Something, I think, can be done with a small/ergonomic chart/table via hypothesis testing, multivariate regression, model selection, variable selection, dimension reduction, projection pursuit, or names of some state of the art statistical methods, is done in astronomy with numerous scatter plots, with colors, symbols, and lines to account all possible relationships within pairs whose correlation can be artificial. I also feel that trees, electricity, or efforts can be saved from producing nice looking scatter plots. Fitting/Analyzing more comprehensive models put into a statistical fashion helps to identify independent variables or covariates causing strong correlation, to find collinear variables, and to drop redundant or uncorrelated predictors. Bayes factors or p-values can be assessed for comparing models, testing significance their variables, and computing error bars appropriately, not the way that the null hypothesis probability is interpreted.

Lastly, ANCOVA is a complete [MADS].

This is not an assuring absolute statement but a personal impression after reading articles of various fields in addition to astronomy. My readings of other fields tell that many rely on correlation statistics but less scatter plots by adding straight lines going through data sets for the purpose of imposing relationships within variable pairs
the way that chi-square fitting is done and the goodness-of-fit test is carried out is understood by the notion that X causes Y and by the practice that the objective function, the sum of (Y-E[Y|X])^2/σ^2 is minimized
It’s a website of Vassar college, that had a first female faculty in astronomy, Maria Mitchell. It is said that the first building constructed is the Vassar College Observatory, which is now a national historic landmark. This historical factor is the only reason of pointing this website to drag some astronomers attentions beyond statistics.

[MADS] Parallel Coordinates

hlee — Wed, 29 Jul 2009 06:02:18 +0000

Speaking of XAtlas from my previous post I tried another visualization tool called Parallel Coordinates on these Capella observations and two stars with multiple observations (AL Lac and IM Peg). As discussed in [MADS] Chernoff face, full description of the catalog is found from XAtlas website. The reason for choosing these stars is that among low mass stars, next to Capella (I showed 16), IM PEG (HD 21648, 8 times), and AR Lac (although different phases, 6 times) are most frequently observed. I was curious about which variation, within (statistical variation) and between (Capella, IM Peg, AL Lac), is dominant. How would they look like from the parametric space of High Resolution Grating Spectroscopy from Chandra?

Having 13 X-ray line and/or continuum ratios, a typical data display would be the 13 choose 2 combination of scatter plots as follows. Note that the upper left panels with three colors are drawn for the classification purpose (red: AL Lac, blue: IM Peg, green:Capella) while lower right ones are discolored for the clustering analysis purpose. These scatter plots are essential to exploratory data analysis but they do not convey information efficiently with these many scatter plots. In astronomical journals, thanks to astronomers’ a priori knowledge, a fewer pairs of important variables are selected and displayed to reduce the visualization complexity dramatically. Unfortunately, I cannot select physically important variables only.
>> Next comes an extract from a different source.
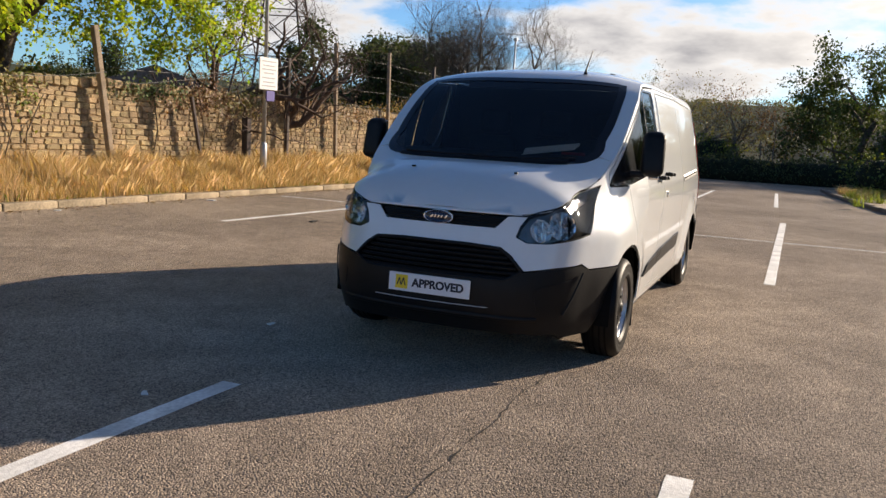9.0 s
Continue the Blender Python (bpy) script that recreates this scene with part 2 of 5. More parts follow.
def glass_material(name, tint, ior=1.5):
    m = bpy.data.materials.new(name)
    m.use_nodes = True
    nt = m.node_tree
    nt.nodes.remove(nt.nodes["Principled BSDF"])
    gl = nt.nodes.new("ShaderNodeBsdfGlossy")
    gl.inputs["Roughness"].default_value = 0.02
    tr = nt.nodes.new("ShaderNodeBsdfTransparent")
    tr.inputs["Color"].default_value = (*tint, 1)
    fr = nt.nodes.new("ShaderNodeFresnel")
    fr.inputs["IOR"].default_value = ior
    mx = nt.nodes.new("ShaderNodeMixShader")
    nt.links.new(fr.outputs[0], mx.inputs[0])
    nt.links.new(tr.outputs[0], mx.inputs[1])
    nt.links.new(gl.outputs[0], mx.inputs[2])
    nt.links.new(mx.outputs[0], nt.nodes["Material Output"].inputs["Surface"])
    return m


M_GLASS = glass_material("tinted_car_glass", (0.42, 0.48, 0.45), ior=1.5)
M_SCREEN = glass_material("windscreen_glass", (0.68, 0.74, 0.70), ior=1.52)
M_LENS = glass_material("clear_lamp_lens", (0.80, 0.83, 0.84))


# ---- mesh helpers ----
def mesh_from(name, verts, faces, mat, smooth=False, normals=None):
    me = bpy.data.meshes.new(name)
    me.from_pydata([tuple(v) for v in verts], [], faces)
    me.materials.append(mat)
    if smooth:
        me.polygons.foreach_set("use_smooth", [True] * len(me.polygons))
    if normals is not None:
        me.normals_split_custom_set(normals)
    me.update()
    return me


def part(name, bm, mat, parent, label="", smooth=False):
    """A bmesh or mesh as one object under a thing."""
    if isinstance(bm, bmesh.types.BMesh):
        me = bpy.data.meshes.new(name)
        bm.normal_update()
        bm.to_mesh(me)
        bm.free()
        me.materials.append(mat)
        if smooth:
            me.polygons.foreach_set("use_smooth", [True] * len(me.polygons))
    else:
        me = bm
    ob = new(name, me)
    ob.parent = parent
    if label:
        ob["label"] = label
    return ob


def thing(name, label, category, group="", kind="", at=None):
    e = new(name)
    e.empty_display_size = 0.2
    if at is not None:
        e.matrix_world = at
    return tagged(e, label, category, group, kind)


def box_bm(x0, x1, y0, y1, z0, z1, bevel=0.0, seg=2, bm=None):
    bm = bm or bmesh.new()
    r = bmesh.ops.create_cube(bm, size=1.0, matrix=Matrix.Translation(((x0 + x1) / 2, (y0 + y1) / 2, (z0 + z1) / 2))
                              @ Matrix.Diagonal((x1 - x0, y1 - y0, z1 - z0, 1)))
    if bevel:
        es = list({e for v in r["verts"] for e in v.link_edges})
        bmesh.ops.bevel(bm, geom=es, offset=bevel, segments=seg, affect="EDGES", profile=0.5)
    return bm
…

I am not a well-knowledged astronomer but believe in reducing dimensionality by the research objective. The goal is set from asking questions like “what do you want from this multivariate data set?” classification (classification rule/regression model that separates three stars, Capella, AL Lac, and IM Peg), clustering (are three stars naturally clustered into three groups? Or are there different number of clusters even if they are not well visible from above scatter plots?), hypothesis testing (are they same type of stars or different?), point estimation and its confidence interval (means and their error bars), and variable selection (or dimension reduction). So far no statistical question is well defined (it can be good thing for new discoveries). Prior to any confirmatory data analysis, we’d better find a way to display this multidimensional data efficiently. I thought parallel coordinates serve the purpose well but surprisingly, it was never discussed in astronomical literature, at least it didn’t appear in ADS.
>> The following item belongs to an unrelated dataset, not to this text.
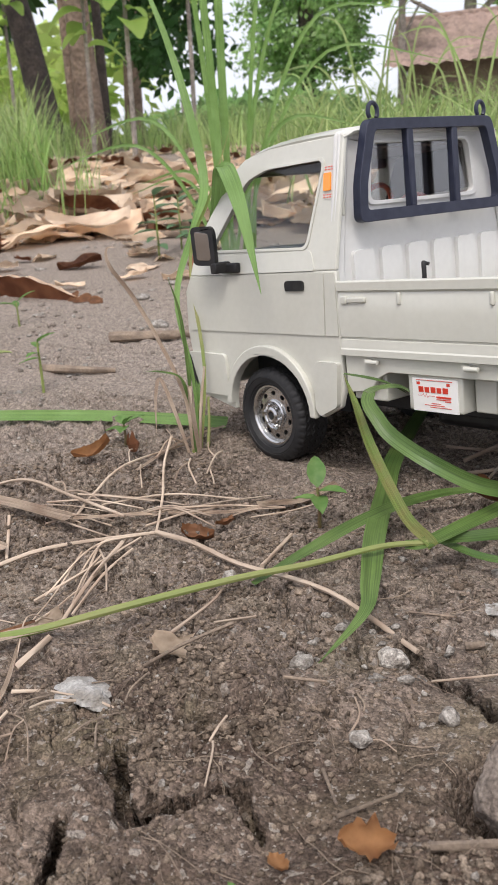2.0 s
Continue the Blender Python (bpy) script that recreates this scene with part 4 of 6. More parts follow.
# the tail end is lumpier
Z = Z + 0.0050 * value_noise(X * 52, Y * 52, 47) * np.clip((X - 0.235) / 0.03, 0, 1) * np.clip((Y + 0.06) / 0.05, 0, 1) * near
Z = Z + 0.0022 * near * value_noise(X * 46 + 7, Y * 46, 43) * np.clip((X - 0.16) / 0.05, 0.2, 1)
opened = np.maximum(brink, net)
# the soil plates overhang their cracks: the walls are cut back below the lip
under = 0.0055 * np.clip((deep - 0.5) / 0.5, 0, 1)
PX, PY = X + shove_x * under, Y + shove_y * under
rock_gap = np.hypot((X - 0.2185) / 0.0240, (Y + 0.1365) / 0.0200)
Z = Z - 0.017 * np.exp(-((rock_gap - 1.02) / 0.17) ** 2) * (0.3 + 0.7 / (1 + np.exp(np.clip((Y + 0.66 * (X - 0.2185) + 0.137) / 0.003, -40, 40)))) - 0.006 * (rock_gap < 0.9)
ny, nx = X.shape
idx = np.arange(nx * ny).reshape(ny, nx)
quads = np.stack([idx[:-1, :-1], idx[:-1, 1:], idx[1:, 1:], idx[1:, :-1]], -1).reshape(-1, 4)


def mesh_of(name, verts, faces, mat, smooth=True):
    """One mesh from arrays; all faces have as many corners as the first."""
    me = bpy.data.meshes.new(name)
    verts, faces = np.asarray(verts, np.float32), np.asarray(faces, np.int32)
    k = faces.shape[1]
    me.vertices.add(len(verts))
    me.vertices.foreach_set("co", verts.ravel())
    me.loops.add(faces.size)
    me.loops.foreach_set("vertex_index", faces.ravel())
    me.polygons.add(len(faces))
    me.polygons.foreach_set("loop_start", np.arange(0, faces.size, k, dtype=np.int32))
    me.update(calc_edges=True)
    me.validate()
    if smooth:
        me.shade_smooth()
    me.materials.append(mat)
    return me


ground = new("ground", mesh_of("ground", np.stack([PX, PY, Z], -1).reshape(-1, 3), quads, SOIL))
tagged(ground, "bare brown crumbly soil with cracks, rising to grass", "soil", kind="structure")

rng = np.random.default_rng(7)
t = (1 + 5 ** 0.5) / 2
ICO_V = np.array([(-1, t, 0), (1, t, 0), (-1, -t, 0), (1, -t, 0), (0, -1, t), (0, 1, t), (0, -1, -t), (0, 1, -t), (t, 0, -1), (t, 0, 1), (-t, 0, -1), (-t, 0, 1)]) / math.hypot(1, t)
ICO_F = np.array([(0, 11, 5), (0, 5, 1), (0, 1, 7), (0, 7, 10), (0, 10, 11), (1, 5, 9), (5, 11, 4), (11, 10, 2), (10, 7, 6), (7, 1, 8),
                  (3, 9, 4), (3, 4, 2), (3, 2, 6), (3, 6, 8), (3, 8, 9), (4, 9, 5), (2, 4, 11), (6, 2, 10), (8, 6, 7), (9, 8, 1)])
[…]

Each 13 variable was either normalized (left) or standardized (right). The parallel coordinate plot looks both simpler and more informative. Capella observations occupy relatively separable space than the other stars. It is easy to distinguish that one Capella observation is an obvious outlier to the rest which is hardly seen from scatter plots. It is clear that discriminant analysis or classical support vector machine type classification methods cannot separate AL Lac and IM Pec. Clustering based on distance measures of dissimilarity also cannot be applied in order to see a natural grouping of these two stars whereas Capella observations form its own cluster. To my opinion, parallel coordinates provide more information about multidimensional data (dim>3) in a simpler way than scatter plots of multivariate data. It naturally shows highly correlated variables within the same star observations or across all target stars. This insight from visualization is a key to devising methods of variable selection or reducing dimensionality in the data set.
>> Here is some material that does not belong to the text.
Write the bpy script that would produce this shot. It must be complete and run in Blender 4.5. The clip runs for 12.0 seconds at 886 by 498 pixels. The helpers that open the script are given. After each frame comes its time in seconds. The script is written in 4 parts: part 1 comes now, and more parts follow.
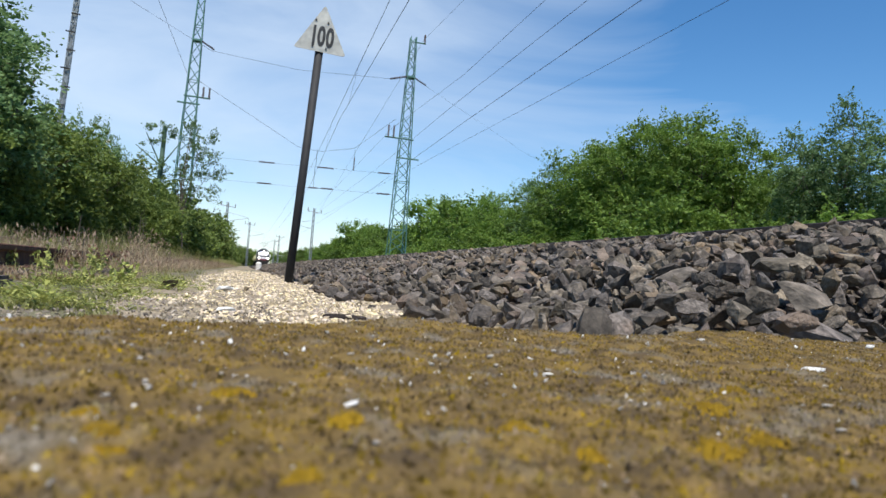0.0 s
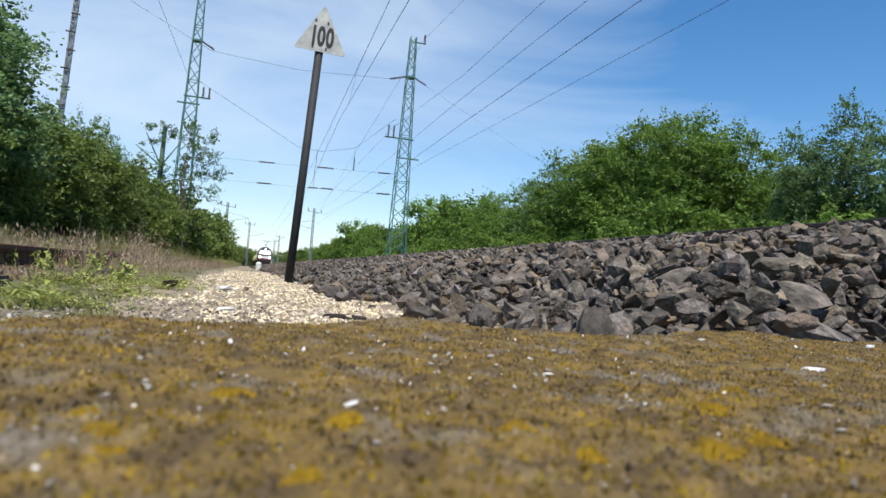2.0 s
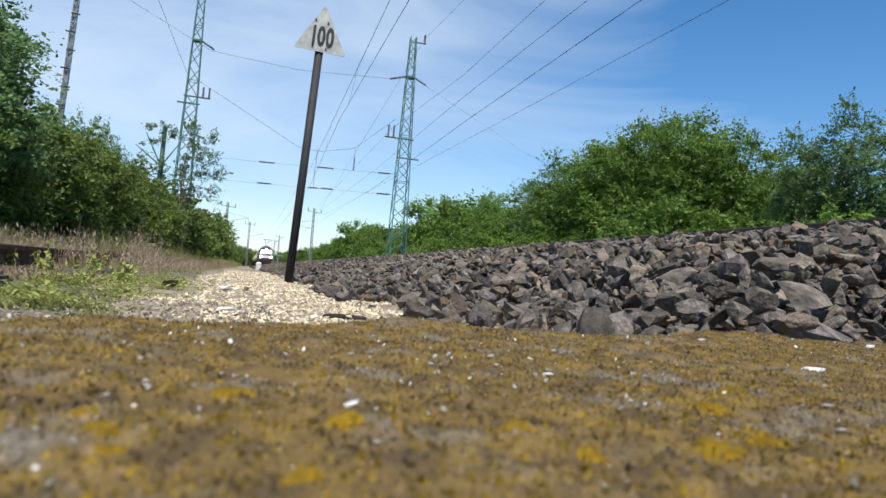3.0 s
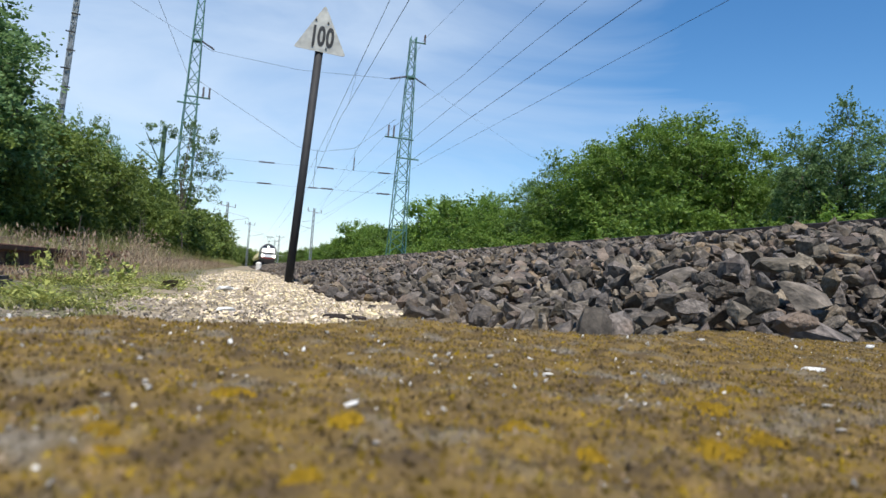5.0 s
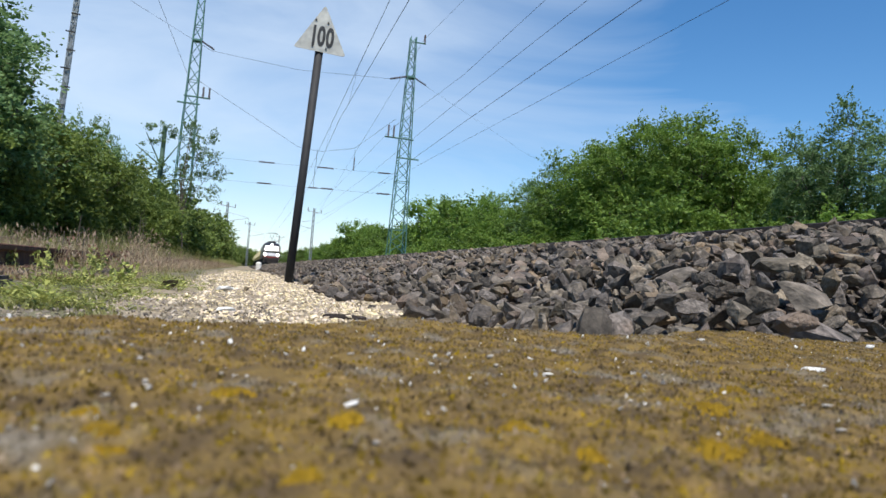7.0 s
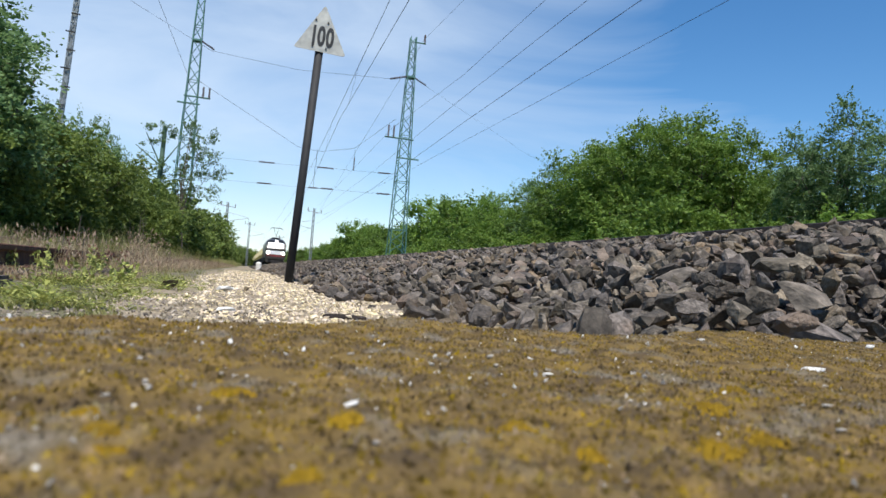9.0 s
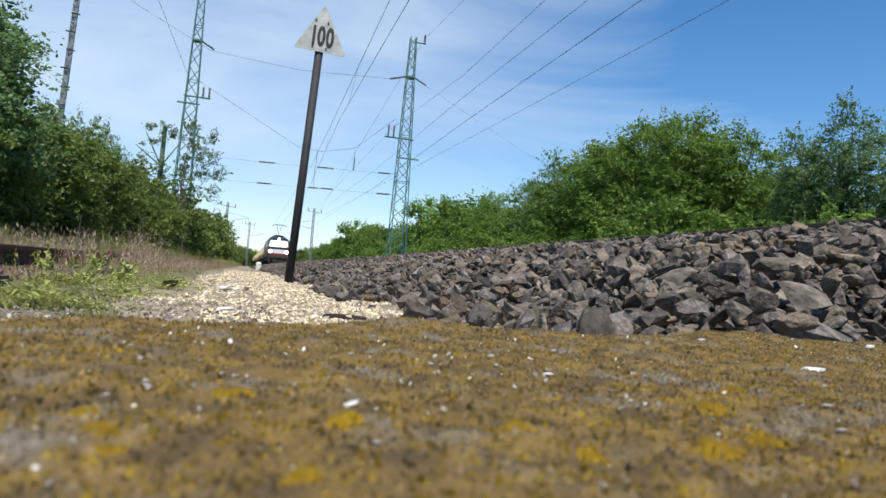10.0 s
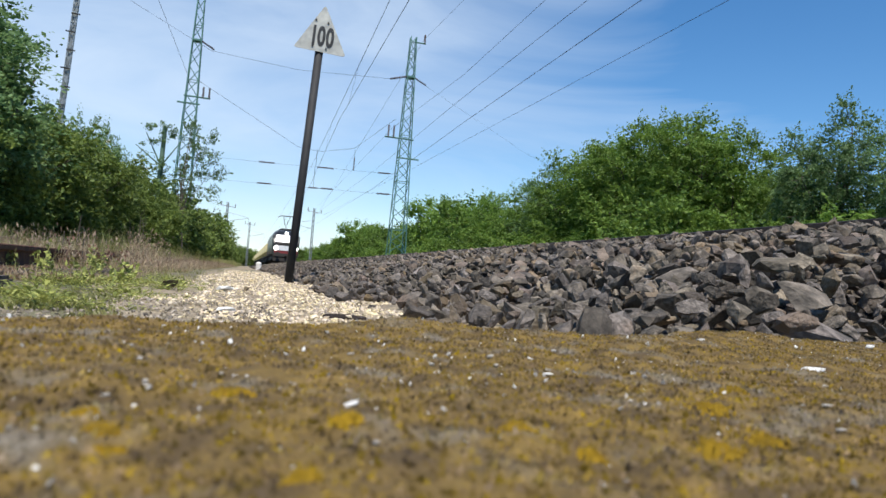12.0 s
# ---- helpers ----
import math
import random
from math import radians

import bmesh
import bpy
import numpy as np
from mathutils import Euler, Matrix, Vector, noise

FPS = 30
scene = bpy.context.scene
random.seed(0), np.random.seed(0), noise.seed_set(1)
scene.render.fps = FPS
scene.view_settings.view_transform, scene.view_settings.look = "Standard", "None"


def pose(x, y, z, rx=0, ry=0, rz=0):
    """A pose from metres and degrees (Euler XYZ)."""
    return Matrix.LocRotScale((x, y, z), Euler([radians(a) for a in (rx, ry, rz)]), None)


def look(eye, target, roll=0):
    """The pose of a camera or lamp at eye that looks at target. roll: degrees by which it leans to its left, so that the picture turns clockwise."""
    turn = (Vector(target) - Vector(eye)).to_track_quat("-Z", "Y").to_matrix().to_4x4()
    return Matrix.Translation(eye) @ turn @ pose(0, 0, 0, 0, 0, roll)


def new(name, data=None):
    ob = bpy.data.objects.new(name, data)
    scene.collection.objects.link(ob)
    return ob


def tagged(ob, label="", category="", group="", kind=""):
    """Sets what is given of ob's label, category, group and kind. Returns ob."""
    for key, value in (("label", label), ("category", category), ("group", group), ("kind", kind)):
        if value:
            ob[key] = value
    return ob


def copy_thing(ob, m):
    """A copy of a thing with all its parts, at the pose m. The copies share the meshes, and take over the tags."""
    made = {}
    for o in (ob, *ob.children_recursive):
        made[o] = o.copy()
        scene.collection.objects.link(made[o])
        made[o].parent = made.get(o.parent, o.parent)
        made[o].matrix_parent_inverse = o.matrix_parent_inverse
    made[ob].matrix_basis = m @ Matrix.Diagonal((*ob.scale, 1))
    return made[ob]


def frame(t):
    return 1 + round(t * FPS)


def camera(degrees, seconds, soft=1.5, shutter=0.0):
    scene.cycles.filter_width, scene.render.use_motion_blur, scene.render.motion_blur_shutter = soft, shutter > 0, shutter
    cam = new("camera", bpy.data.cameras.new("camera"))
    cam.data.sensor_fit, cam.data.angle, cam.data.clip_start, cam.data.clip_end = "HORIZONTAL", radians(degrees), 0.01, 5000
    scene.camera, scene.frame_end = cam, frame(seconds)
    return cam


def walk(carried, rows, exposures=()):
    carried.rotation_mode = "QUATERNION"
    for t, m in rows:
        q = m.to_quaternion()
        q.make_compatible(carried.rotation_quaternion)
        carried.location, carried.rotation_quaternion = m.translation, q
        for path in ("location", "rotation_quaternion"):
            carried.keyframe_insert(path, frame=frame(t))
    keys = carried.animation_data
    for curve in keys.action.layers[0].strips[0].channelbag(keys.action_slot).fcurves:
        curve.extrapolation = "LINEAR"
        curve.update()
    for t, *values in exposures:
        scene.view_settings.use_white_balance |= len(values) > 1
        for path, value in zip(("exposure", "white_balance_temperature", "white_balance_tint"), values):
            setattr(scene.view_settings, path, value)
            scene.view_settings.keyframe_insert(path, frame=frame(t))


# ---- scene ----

# ---------------------------------------------------------------- camera
cam = camera(66.0, 12.0, soft=1.5)
cam.data.dof.use_dof = True
cam.data.dof.focus_distance = 3.0
cam.data.dof.aperture_fstop = 12.0
EYE = Vector((0.0, 0.0, 0.14))
STAND = look(EYE, EYE + Vector((0.276, 0.960, 0.047)), 4.5)
walk(cam, [(0.0, STAND), (12.0, STAND)])

# ---------------------------------------------------------------- light
SUN_ELEV, SUN_AZ = radians(62), radians(187)
world = bpy.data.worlds.new("sky")
scene.world = world
world.use_nodes = True
wn, wl = world.node_tree.nodes, world.node_tree.links
wn.clear()
w_out = wn.new("ShaderNodeOutputWorld")
w_bg = wn.new("ShaderNodeBackground")
w_bg.inputs["Strength"].default_value = 0.125
w_sky = wn.new("ShaderNodeTexSky")
w_sky.sky_type = "NISHITA"
w_sky.sun_disc = False
w_sky.sun_elevation, w_sky.sun_rotation = SUN_ELEV, SUN_AZ
w_sky.air_density, w_sky.dust_density, w_sky.ozone_density = 1.0, 0.0, 3.2
w_co = wn.new("ShaderNodeTexCoord")
w_map = wn.new("ShaderNodeMapping")
w_map.inputs["Rotation"].default_value = (0.1, 0.25, 0.5)
w_map.inputs["Scale"].default_value = (1.3, 2.6, 5.5)
w_noise = wn.new("ShaderNodeTexNoise")
w_noise.inputs["Scale"].default_value = 1.4
w_noise.inputs["Detail"].default_value = 7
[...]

Personal opinion is that not having an efficient and informative visualization tool for visualizing complex high resolution spectra in many detailed metrics, smoothed bivariate (trivariate at most) information such as hardness ratios and quantiles are utilized in displaying X-ray spectral data, instead. I’m not saying that the parallel coordinates are the ultimate answer to visualizing multivariate data but I’d like to emphasize that this method is more informative, intuitive and simple to understand the structure of relatively high dimensional data cloud.

Parallel coordinates has a long history. The earliest discussion I found was made in 1880ies. It became popular by Alfred Inselberg and gained recognition among statisticians by George Wegman (1990, Hyperdimensional Data Analysis Using Parallel Coordinates). Colorful images of the Sun, stars, galaxies, and their corona, interstellar gas, and jets are the eye catchers. I hope that data visualization tools gain equal spot lights since they summarize data and deliver lots of information. If images are well decorated cakes, then these tools from EDA are sophisticated and well baked cookies.

——————- [Added]
According to

[arxiv:0906.3979] The Golden Age of Statistical Graphics
Michael Friendly (2008)
Statistical Science, Vol. 23, No. 4, pp. 502-535

it is 1885. Not knowing French – if I knew I’d like to read Gauss’ paper immediately prior to anything – I don’t know what the reference is about.